» Task details
For each line below that includes the word "objects", make a copy.
[Start]
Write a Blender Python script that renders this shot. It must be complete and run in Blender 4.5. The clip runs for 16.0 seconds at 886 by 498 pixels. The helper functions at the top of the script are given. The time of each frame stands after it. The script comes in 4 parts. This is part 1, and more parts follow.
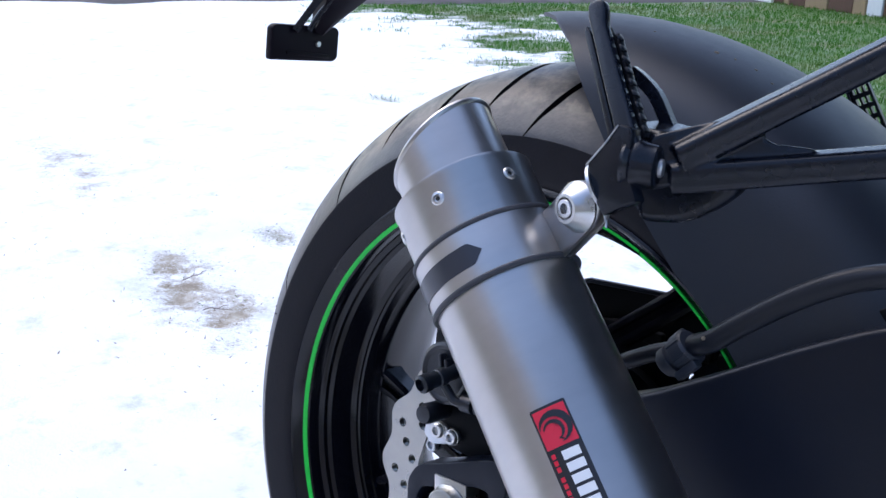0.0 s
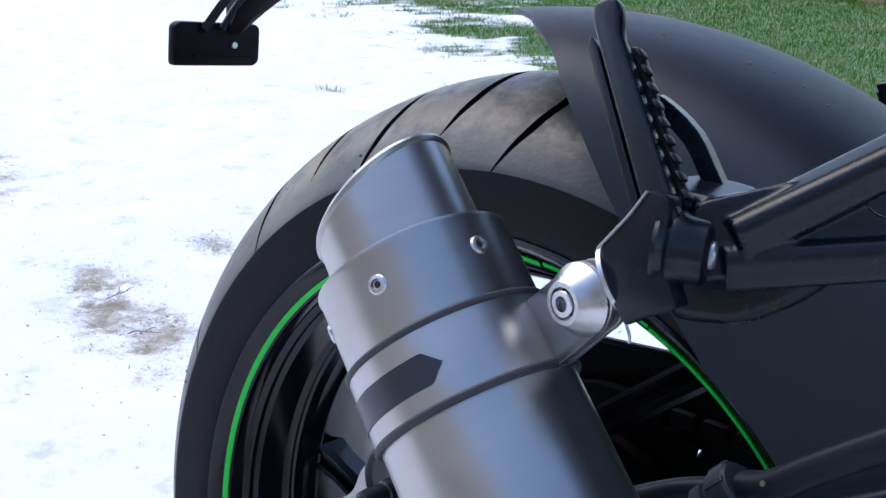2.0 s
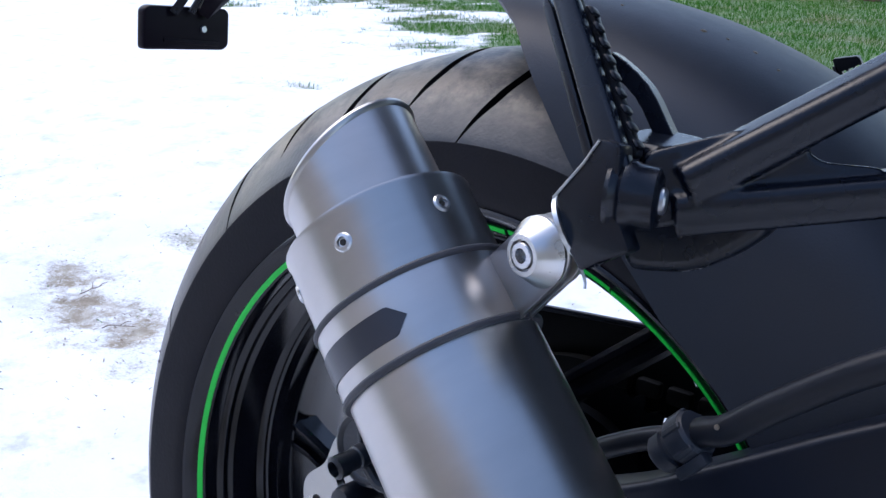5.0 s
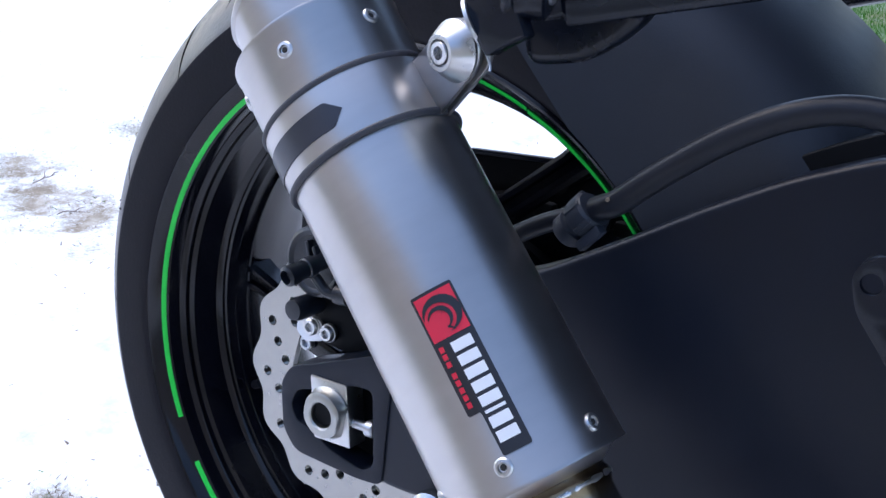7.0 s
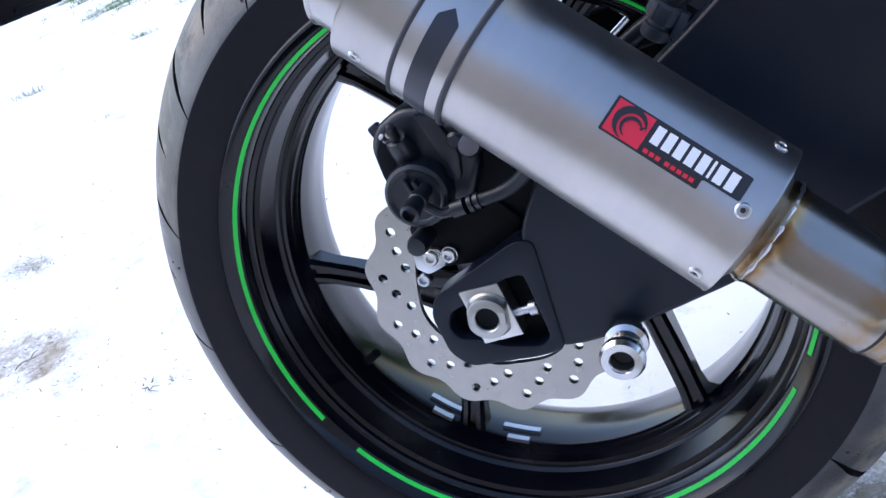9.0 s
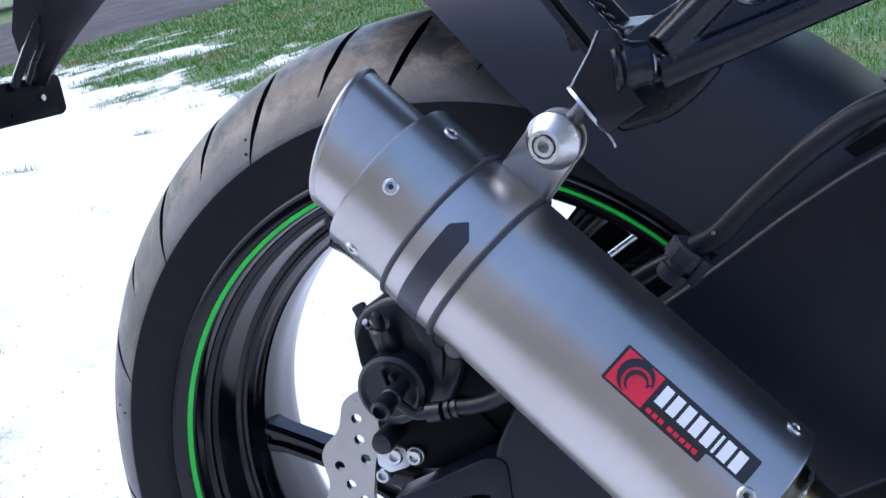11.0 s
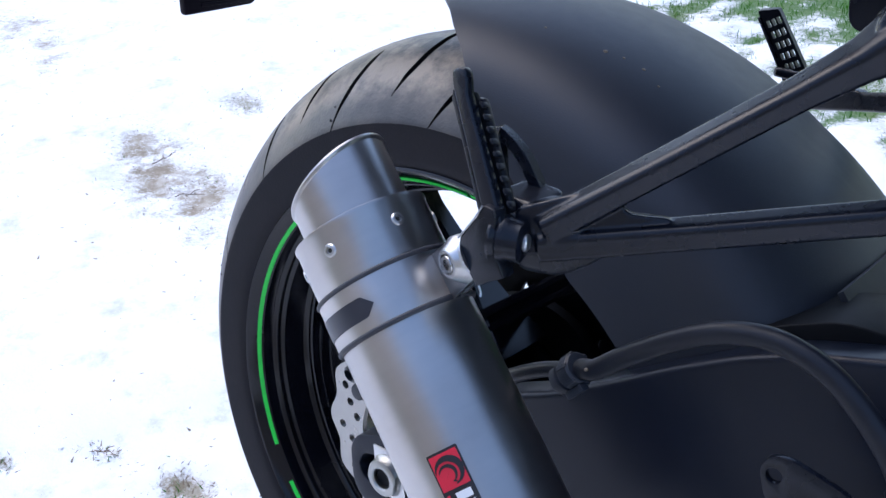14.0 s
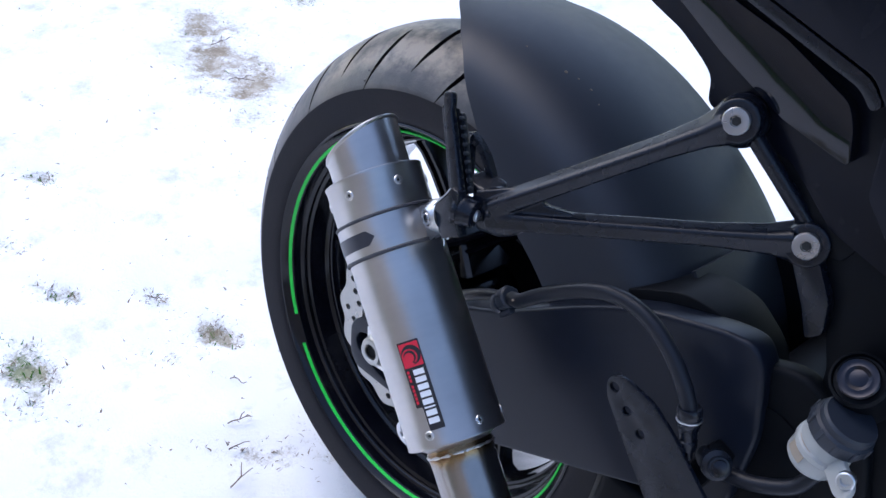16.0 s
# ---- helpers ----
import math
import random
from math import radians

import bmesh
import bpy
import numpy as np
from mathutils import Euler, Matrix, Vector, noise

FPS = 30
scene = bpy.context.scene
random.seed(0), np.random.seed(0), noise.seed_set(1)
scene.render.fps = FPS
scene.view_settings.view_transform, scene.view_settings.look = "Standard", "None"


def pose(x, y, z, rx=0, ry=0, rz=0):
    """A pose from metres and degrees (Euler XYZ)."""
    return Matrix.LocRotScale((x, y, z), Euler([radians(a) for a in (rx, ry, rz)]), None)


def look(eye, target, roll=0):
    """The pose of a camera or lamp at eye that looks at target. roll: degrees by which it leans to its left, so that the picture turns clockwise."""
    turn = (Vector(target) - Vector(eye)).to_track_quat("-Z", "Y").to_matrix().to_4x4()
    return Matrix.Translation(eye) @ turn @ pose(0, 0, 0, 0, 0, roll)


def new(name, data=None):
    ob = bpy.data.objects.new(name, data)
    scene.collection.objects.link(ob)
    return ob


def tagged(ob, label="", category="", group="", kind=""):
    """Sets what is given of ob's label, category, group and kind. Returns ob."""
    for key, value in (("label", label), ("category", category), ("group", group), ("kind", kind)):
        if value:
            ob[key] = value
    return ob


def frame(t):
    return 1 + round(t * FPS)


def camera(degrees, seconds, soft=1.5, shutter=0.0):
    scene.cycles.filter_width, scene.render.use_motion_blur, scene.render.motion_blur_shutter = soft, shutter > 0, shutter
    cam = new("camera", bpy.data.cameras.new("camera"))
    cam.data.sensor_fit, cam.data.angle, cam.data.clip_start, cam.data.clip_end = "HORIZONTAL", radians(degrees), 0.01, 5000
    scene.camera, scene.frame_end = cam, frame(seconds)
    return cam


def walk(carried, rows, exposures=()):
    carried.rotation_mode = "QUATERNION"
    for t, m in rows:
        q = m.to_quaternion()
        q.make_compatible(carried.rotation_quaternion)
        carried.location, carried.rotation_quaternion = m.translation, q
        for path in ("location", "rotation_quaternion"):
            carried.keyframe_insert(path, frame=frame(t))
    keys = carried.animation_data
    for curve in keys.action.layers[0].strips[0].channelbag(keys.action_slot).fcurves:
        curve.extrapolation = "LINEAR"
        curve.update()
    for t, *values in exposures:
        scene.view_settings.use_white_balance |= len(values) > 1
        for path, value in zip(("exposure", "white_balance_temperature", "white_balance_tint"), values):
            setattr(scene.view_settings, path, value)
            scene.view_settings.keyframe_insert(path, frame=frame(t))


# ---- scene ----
[End]
» Solution to the problem
    ob = bpy.data.objects.new(name, data)
    scene.collection.objects.link(ob)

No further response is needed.